## Task objective
Write out the whole listing again, exactly as given.

>>>

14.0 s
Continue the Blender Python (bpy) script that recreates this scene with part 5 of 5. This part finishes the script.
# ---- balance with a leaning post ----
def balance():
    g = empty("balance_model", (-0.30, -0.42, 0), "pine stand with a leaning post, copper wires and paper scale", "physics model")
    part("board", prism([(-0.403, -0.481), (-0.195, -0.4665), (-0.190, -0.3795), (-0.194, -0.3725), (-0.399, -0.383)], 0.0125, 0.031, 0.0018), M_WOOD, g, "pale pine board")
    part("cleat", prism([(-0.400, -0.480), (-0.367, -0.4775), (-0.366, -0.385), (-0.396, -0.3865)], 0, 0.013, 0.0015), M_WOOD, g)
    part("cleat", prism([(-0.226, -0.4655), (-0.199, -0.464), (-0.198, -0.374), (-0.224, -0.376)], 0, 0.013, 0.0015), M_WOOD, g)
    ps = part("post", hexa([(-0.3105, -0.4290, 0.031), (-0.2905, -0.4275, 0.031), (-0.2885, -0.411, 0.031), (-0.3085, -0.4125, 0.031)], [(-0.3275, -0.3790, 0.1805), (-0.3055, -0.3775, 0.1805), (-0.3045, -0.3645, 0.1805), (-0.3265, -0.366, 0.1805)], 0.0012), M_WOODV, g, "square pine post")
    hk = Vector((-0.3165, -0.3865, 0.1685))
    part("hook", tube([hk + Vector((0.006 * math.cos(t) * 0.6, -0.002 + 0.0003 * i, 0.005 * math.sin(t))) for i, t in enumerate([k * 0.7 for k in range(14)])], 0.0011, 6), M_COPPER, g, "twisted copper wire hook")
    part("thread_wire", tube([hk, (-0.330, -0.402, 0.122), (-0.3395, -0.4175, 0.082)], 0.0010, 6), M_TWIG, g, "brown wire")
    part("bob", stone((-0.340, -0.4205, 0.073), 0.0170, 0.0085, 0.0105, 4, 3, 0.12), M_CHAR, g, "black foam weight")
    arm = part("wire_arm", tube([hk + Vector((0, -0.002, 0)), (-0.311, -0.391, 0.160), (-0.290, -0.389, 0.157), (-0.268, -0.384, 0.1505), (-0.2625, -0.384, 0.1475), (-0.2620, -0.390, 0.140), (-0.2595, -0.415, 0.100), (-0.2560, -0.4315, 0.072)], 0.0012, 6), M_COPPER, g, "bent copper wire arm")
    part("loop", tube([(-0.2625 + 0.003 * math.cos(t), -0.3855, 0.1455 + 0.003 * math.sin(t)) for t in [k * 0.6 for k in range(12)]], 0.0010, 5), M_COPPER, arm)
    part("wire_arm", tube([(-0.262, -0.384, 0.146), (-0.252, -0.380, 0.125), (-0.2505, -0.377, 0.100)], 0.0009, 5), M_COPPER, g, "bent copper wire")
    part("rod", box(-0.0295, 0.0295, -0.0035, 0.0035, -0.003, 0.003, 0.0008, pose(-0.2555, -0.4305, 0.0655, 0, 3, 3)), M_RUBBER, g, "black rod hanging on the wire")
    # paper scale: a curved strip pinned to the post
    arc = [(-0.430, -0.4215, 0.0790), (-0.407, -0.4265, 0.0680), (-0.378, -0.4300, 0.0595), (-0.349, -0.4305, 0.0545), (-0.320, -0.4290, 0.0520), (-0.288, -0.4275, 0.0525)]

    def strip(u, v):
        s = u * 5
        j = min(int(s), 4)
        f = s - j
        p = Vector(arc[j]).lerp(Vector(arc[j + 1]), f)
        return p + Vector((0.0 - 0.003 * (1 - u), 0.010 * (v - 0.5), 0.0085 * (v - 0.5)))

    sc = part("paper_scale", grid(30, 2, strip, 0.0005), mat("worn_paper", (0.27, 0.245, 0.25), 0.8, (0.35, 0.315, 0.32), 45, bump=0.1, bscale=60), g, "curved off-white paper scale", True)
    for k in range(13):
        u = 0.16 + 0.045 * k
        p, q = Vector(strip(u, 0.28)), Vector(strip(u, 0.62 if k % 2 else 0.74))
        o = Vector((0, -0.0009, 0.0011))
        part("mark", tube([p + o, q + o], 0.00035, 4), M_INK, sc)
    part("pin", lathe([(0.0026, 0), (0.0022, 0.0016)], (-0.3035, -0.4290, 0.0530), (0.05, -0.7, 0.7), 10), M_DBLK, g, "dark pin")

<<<

## Written answer
14.0 s
Continue the Blender Python (bpy) script that recreates this scene with part 5 of 5. This part finishes the script.
# ---- balance with a leaning post ----
def balance():
    g = empty("balance_model", (-0.30, -0.42, 0), "pine stand with a leaning post, copper wires and paper scale", "physics model")
    part("board", prism([(-0.403, -0.481), (-0.195, -0.4665), (-0.190, -0.3795), (-0.194, -0.3725), (-0.399, -0.383)], 0.0125, 0.031, 0.0018), M_WOOD, g, "pale pine board")
    part("cleat", prism([(-0.400, -0.480), (-0.367, -0.4775), (-0.366, -0.385), (-0.396, -0.3865)], 0, 0.013, 0.0015), M_WOOD, g)
    part("cleat", prism([(-0.226, -0.4655), (-0.199, -0.464), (-0.198, -0.374), (-0.224, -0.376)], 0, 0.013, 0.0015), M_WOOD, g)
    ps = part("post", hexa([(-0.3105, -0.4290, 0.031), (-0.2905, -0.4275, 0.031), (-0.2885, -0.411, 0.031), (-0.3085, -0.4125, 0.031)], [(-0.3275, -0.3790, 0.1805), (-0.3055, -0.3775, 0.1805), (-0.3045, -0.3645, 0.1805), (-0.3265, -0.366, 0.1805)], 0.0012), M_WOODV, g, "square pine post")
    hk = Vector((-0.3165, -0.3865, 0.1685))
    part("hook", tube([hk + Vector((0.006 * math.cos(t) * 0.6, -0.002 + 0.0003 * i, 0.005 * math.sin(t))) for i, t in enumerate([k * 0.7 for k in range(14)])], 0.0011, 6), M_COPPER, g, "twisted copper wire hook")
    part("thread_wire", tube([hk, (-0.330, -0.402, 0.122), (-0.3395, -0.4175, 0.082)], 0.0010, 6), M_TWIG, g, "brown wire")
    part("bob", stone((-0.340, -0.4205, 0.073), 0.0170, 0.0085, 0.0105, 4, 3, 0.12), M_CHAR, g, "black foam weight")
    arm = part("wire_arm", tube([hk + Vector((0, -0.002, 0)), (-0.311, -0.391, 0.160), (-0.290, -0.389, 0.157), (-0.268, -0.384, 0.1505), (-0.2625, -0.384, 0.1475), (-0.2620, -0.390, 0.140), (-0.2595, -0.415, 0.100), (-0.2560, -0.4315, 0.072)], 0.0012, 6), M_COPPER, g, "bent copper wire arm")
    part("loop", tube([(-0.2625 + 0.003 * math.cos(t), -0.3855, 0.1455 + 0.003 * math.sin(t)) for t in [k * 0.6 for k in range(12)]], 0.0010, 5), M_COPPER, arm)
    part("wire_arm", tube([(-0.262, -0.384, 0.146), (-0.252, -0.380, 0.125), (-0.2505, -0.377, 0.100)], 0.0009, 5), M_COPPER, g, "bent copper wire")
    part("rod", box(-0.0295, 0.0295, -0.0035, 0.0035, -0.003, 0.003, 0.0008, pose(-0.2555, -0.4305, 0.0655, 0, 3, 3)), M_RUBBER, g, "black rod hanging on the wire")
    # paper scale: a curved strip pinned to the post
    arc = [(-0.430, -0.4215, 0.0790), (-0.407, -0.4265, 0.0680), (-0.378, -0.4300, 0.0595), (-0.349, -0.4305, 0.0545), (-0.320, -0.4290, 0.0520), (-0.288, -0.4275, 0.0525)]

    def strip(u, v):
        s = u * 5
        j = min(int(s), 4)
        f = s - j
        p = Vector(arc[j]).lerp(Vector(arc[j + 1]), f)
        return p + Vector((0.0 - 0.003 * (1 - u), 0.010 * (v - 0.5), 0.0085 * (v - 0.5)))

    sc = part("paper_scale", grid(30, 2, strip, 0.0005), mat("worn_paper", (0.27, 0.245, 0.25), 0.8, (0.35, 0.315, 0.32), 45, bump=0.1, bscale=60), g, "curved off-white paper scale", True)
    for k in range(13):
        u = 0.16 + 0.045 * k
        p, q = Vector(strip(u, 0.28)), Vector(strip(u, 0.62 if k % 2 else 0.74))
        o = Vector((0, -0.0009, 0.0011))
        part("mark", tube([p + o, q + o], 0.00035, 4), M_INK, sc)
    part("pin", lathe([(0.0026, 0), (0.0022, 0.0016)], (-0.3035, -0.4290, 0.0530), (0.05, -0.7, 0.7), 10), M_DBLK, g, "dark pin")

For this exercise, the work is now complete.